[Records with scene code]
** Start **
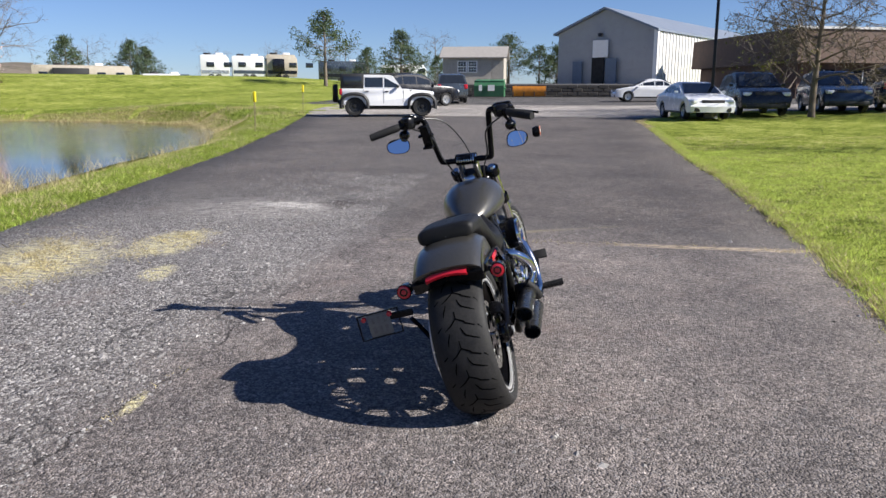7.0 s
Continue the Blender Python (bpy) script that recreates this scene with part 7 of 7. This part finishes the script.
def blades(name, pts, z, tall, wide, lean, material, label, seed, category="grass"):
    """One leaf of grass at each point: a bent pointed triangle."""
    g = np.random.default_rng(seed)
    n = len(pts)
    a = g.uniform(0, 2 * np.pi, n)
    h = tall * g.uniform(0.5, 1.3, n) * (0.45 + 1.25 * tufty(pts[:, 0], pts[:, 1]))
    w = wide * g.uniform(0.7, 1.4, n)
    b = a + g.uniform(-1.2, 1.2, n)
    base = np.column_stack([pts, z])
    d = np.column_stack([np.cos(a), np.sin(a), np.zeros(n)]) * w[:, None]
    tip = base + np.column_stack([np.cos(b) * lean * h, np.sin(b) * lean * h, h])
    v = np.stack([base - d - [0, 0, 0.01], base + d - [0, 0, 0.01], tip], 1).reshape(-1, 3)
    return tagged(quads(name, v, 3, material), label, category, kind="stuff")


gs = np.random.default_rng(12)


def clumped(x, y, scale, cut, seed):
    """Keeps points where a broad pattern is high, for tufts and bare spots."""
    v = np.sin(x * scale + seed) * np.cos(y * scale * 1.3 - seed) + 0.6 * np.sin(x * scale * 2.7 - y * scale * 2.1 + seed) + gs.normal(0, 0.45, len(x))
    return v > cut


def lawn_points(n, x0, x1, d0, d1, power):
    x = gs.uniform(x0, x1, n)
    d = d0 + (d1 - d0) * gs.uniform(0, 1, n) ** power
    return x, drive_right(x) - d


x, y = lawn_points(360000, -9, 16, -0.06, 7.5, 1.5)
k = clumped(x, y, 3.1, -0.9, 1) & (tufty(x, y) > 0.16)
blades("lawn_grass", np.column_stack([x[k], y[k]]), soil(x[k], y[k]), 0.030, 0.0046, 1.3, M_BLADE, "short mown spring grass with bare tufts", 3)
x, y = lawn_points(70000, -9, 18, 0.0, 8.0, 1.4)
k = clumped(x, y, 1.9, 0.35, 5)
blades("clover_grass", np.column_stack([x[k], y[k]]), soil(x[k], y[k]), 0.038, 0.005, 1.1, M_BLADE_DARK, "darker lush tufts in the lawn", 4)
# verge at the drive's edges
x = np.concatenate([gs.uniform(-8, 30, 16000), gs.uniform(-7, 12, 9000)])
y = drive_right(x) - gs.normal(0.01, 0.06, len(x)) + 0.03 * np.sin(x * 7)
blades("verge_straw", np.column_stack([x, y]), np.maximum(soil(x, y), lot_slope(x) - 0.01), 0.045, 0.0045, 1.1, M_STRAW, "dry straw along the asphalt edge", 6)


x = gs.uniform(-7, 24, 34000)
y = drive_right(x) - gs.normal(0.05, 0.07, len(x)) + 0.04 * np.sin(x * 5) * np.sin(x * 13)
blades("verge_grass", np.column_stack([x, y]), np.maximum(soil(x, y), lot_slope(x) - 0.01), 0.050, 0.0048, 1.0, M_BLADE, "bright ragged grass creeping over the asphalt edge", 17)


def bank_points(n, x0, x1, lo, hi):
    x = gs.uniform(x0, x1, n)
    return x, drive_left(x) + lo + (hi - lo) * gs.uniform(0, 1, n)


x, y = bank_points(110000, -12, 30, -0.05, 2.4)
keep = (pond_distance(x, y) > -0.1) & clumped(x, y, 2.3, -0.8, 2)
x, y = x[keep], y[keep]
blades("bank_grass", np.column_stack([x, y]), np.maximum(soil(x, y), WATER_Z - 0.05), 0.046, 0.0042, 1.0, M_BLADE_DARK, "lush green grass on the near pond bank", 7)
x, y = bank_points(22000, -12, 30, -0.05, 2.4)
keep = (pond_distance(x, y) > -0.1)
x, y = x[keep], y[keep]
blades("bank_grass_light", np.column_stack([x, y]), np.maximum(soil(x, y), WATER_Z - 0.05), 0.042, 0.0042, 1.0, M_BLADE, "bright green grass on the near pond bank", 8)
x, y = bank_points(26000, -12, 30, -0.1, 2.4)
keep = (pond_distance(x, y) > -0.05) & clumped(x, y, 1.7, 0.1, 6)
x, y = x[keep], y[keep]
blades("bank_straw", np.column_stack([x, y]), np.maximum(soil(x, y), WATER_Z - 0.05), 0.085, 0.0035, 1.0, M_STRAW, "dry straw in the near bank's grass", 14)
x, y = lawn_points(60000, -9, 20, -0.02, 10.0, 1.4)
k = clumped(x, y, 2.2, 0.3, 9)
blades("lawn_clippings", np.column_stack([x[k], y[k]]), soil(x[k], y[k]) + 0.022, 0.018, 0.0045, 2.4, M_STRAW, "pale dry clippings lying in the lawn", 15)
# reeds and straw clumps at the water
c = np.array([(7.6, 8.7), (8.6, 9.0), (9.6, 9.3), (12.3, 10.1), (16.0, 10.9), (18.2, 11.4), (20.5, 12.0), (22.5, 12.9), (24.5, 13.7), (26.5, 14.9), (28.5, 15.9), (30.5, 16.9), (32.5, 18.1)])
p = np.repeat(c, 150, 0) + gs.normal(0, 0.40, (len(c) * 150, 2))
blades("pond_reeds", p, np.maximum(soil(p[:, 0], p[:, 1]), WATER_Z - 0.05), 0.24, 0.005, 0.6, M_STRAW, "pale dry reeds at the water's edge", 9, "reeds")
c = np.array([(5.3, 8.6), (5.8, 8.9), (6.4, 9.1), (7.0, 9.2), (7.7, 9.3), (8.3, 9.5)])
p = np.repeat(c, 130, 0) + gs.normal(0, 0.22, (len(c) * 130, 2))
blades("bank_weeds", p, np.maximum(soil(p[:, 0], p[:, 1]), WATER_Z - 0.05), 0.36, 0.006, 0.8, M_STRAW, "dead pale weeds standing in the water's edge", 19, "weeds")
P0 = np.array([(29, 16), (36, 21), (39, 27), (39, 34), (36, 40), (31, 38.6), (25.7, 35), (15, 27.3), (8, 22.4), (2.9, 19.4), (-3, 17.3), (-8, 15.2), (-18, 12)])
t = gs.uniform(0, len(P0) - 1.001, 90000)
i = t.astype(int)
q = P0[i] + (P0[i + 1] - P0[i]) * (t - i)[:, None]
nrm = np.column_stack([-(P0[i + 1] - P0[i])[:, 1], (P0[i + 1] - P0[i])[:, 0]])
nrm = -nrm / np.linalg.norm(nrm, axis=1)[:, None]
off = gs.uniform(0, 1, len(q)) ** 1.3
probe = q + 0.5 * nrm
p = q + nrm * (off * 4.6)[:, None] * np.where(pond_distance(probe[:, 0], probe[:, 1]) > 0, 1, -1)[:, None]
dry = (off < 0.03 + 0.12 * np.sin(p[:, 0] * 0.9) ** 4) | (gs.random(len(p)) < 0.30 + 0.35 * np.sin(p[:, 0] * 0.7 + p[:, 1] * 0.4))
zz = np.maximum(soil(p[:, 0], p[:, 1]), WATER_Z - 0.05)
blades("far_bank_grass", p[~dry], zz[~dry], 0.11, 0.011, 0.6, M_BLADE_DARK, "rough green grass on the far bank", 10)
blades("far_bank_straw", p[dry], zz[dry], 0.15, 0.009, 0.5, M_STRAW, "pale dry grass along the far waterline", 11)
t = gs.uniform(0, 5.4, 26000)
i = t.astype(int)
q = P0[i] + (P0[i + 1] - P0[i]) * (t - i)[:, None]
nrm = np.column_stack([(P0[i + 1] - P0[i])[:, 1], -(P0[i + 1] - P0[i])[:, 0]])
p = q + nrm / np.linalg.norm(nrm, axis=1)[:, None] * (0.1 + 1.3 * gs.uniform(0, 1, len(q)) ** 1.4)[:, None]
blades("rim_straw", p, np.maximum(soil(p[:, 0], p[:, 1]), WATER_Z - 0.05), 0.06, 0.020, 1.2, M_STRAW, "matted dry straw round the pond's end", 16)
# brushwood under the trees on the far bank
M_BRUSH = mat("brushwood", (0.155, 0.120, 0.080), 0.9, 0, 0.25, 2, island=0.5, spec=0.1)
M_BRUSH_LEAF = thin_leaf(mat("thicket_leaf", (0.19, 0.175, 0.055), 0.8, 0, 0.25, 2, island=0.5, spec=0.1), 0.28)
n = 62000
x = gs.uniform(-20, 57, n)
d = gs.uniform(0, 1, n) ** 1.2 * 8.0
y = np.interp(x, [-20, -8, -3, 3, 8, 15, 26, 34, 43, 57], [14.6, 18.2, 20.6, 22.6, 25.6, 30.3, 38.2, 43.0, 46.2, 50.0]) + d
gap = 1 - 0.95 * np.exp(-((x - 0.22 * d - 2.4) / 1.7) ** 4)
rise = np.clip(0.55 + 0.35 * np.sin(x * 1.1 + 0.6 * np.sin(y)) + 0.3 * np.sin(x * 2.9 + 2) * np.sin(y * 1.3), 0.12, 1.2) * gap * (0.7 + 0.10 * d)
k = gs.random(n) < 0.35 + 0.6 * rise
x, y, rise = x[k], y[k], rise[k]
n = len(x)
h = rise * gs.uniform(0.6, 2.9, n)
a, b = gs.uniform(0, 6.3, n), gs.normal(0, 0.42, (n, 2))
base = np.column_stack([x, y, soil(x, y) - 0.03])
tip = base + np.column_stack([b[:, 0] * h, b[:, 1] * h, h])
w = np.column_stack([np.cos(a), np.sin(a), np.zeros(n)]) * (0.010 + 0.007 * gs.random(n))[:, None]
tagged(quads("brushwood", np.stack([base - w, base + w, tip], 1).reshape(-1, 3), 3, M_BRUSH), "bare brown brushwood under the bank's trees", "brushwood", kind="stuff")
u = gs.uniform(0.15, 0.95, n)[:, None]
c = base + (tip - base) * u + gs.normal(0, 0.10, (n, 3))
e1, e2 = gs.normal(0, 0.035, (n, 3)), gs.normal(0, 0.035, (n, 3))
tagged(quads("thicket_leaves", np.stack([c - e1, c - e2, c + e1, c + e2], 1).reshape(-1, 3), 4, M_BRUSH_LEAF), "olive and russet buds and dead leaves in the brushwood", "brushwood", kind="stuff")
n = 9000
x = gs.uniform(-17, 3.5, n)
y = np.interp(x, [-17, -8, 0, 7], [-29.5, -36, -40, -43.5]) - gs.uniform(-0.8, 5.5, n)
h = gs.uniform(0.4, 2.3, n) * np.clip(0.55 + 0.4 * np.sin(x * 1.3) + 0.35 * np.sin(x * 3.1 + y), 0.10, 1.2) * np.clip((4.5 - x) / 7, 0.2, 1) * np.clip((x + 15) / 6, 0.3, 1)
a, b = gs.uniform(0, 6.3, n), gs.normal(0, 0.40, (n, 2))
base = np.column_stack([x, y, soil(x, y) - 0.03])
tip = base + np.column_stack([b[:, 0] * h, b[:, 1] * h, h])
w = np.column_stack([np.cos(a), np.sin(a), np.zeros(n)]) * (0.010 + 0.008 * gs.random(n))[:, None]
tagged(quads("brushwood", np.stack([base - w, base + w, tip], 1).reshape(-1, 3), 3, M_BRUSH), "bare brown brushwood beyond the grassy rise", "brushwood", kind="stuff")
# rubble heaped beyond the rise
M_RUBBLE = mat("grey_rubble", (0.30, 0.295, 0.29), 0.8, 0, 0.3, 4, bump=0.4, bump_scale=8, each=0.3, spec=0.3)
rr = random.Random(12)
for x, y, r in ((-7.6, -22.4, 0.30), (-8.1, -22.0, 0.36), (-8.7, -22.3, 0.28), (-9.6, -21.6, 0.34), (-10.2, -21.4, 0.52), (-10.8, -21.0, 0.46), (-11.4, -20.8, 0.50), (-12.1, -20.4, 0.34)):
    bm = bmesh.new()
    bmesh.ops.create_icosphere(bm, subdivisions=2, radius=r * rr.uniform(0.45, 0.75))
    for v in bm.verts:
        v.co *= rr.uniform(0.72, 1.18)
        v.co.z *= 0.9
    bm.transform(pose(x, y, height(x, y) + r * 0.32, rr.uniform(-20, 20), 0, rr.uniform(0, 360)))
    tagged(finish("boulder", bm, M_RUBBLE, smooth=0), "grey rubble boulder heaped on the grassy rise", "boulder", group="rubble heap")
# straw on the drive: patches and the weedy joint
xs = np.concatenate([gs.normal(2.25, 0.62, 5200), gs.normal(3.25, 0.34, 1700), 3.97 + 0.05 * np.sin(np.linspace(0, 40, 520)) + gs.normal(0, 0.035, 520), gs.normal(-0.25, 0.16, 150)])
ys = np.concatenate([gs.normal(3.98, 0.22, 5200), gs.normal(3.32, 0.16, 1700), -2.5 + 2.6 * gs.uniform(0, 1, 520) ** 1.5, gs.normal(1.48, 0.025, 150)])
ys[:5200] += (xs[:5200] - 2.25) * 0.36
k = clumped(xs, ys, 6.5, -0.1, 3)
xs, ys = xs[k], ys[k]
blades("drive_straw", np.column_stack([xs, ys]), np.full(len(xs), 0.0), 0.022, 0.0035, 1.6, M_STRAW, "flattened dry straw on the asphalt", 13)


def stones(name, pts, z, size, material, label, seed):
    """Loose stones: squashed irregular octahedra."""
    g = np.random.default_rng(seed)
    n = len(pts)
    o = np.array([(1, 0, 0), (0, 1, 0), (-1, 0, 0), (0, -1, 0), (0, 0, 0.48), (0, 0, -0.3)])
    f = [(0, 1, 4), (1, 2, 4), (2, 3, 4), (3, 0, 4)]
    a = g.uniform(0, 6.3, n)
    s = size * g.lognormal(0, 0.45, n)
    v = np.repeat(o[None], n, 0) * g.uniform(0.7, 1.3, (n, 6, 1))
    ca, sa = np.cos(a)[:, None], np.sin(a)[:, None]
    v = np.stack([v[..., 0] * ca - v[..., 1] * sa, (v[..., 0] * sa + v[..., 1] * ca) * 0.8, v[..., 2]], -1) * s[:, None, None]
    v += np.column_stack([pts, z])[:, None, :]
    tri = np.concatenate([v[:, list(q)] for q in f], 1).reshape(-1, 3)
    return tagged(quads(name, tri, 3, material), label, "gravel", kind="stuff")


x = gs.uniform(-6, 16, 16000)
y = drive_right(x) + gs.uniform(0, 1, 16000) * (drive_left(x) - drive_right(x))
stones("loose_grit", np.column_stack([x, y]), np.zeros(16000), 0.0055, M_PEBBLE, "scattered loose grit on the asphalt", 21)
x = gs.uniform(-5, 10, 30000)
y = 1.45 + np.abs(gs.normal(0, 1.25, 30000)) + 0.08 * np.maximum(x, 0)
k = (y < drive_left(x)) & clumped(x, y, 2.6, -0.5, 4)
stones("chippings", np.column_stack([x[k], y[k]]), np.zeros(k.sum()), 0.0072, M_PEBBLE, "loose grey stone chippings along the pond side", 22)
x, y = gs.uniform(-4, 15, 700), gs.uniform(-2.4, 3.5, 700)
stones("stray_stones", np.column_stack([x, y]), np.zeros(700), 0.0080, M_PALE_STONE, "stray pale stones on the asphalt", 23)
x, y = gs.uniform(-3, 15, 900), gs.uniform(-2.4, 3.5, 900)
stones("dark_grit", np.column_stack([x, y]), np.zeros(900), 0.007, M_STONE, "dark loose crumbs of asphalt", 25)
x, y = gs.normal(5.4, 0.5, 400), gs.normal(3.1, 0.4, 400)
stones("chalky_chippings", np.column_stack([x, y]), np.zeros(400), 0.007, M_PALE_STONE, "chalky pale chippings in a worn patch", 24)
** End **
** Start **
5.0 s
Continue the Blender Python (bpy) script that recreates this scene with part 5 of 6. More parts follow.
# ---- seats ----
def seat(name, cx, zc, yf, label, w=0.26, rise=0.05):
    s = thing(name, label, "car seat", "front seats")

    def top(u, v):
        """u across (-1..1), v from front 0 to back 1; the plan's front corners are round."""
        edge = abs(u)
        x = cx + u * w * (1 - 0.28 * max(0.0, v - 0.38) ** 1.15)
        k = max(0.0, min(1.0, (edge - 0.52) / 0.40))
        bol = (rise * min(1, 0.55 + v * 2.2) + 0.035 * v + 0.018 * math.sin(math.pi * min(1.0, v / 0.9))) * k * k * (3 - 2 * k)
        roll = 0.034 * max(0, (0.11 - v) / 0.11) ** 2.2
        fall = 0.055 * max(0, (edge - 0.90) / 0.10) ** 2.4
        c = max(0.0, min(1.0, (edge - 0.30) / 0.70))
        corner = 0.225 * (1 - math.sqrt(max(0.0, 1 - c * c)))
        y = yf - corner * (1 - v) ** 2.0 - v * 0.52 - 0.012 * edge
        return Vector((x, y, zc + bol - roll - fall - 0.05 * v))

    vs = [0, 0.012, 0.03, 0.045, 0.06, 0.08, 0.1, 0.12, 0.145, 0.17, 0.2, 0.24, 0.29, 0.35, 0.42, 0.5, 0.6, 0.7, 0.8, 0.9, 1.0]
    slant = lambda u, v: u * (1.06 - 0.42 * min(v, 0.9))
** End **
• What is asked
Extract the span of lines that starts with the line containing "finishes the script." and ends with the line containing "return x, drive_right(x) - d". Keep it exact and add nothing.

• Expected output
Continue the Blender Python (bpy) script that recreates this scene with part 7 of 7. This part finishes the script.
def blades(name, pts, z, tall, wide, lean, material, label, seed, category="grass"):
    """One leaf of grass at each point: a bent pointed triangle."""
    g = np.random.default_rng(seed)
    n = len(pts)
    a = g.uniform(0, 2 * np.pi, n)
    h = tall * g.uniform(0.5, 1.3, n) * (0.45 + 1.25 * tufty(pts[:, 0], pts[:, 1]))
    w = wide * g.uniform(0.7, 1.4, n)
    b = a + g.uniform(-1.2, 1.2, n)
    base = np.column_stack([pts, z])
    d = np.column_stack([np.cos(a), np.sin(a), np.zeros(n)]) * w[:, None]
    tip = base + np.column_stack([np.cos(b) * lean * h, np.sin(b) * lean * h, h])
    v = np.stack([base - d - [0, 0, 0.01], base + d - [0, 0, 0.01], tip], 1).reshape(-1, 3)
    return tagged(quads(name, v, 3, material), label, category, kind="stuff")


gs = np.random.default_rng(12)


def clumped(x, y, scale, cut, seed):
    """Keeps points where a broad pattern is high, for tufts and bare spots."""
    v = np.sin(x * scale + seed) * np.cos(y * scale * 1.3 - seed) + 0.6 * np.sin(x * scale * 2.7 - y * scale * 2.1 + seed) + gs.normal(0, 0.45, len(x))
    return v > cut


def lawn_points(n, x0, x1, d0, d1, power):
    x = gs.uniform(x0, x1, n)
    d = d0 + (d1 - d0) * gs.uniform(0, 1, n) ** power
    return x, drive_right(x) - d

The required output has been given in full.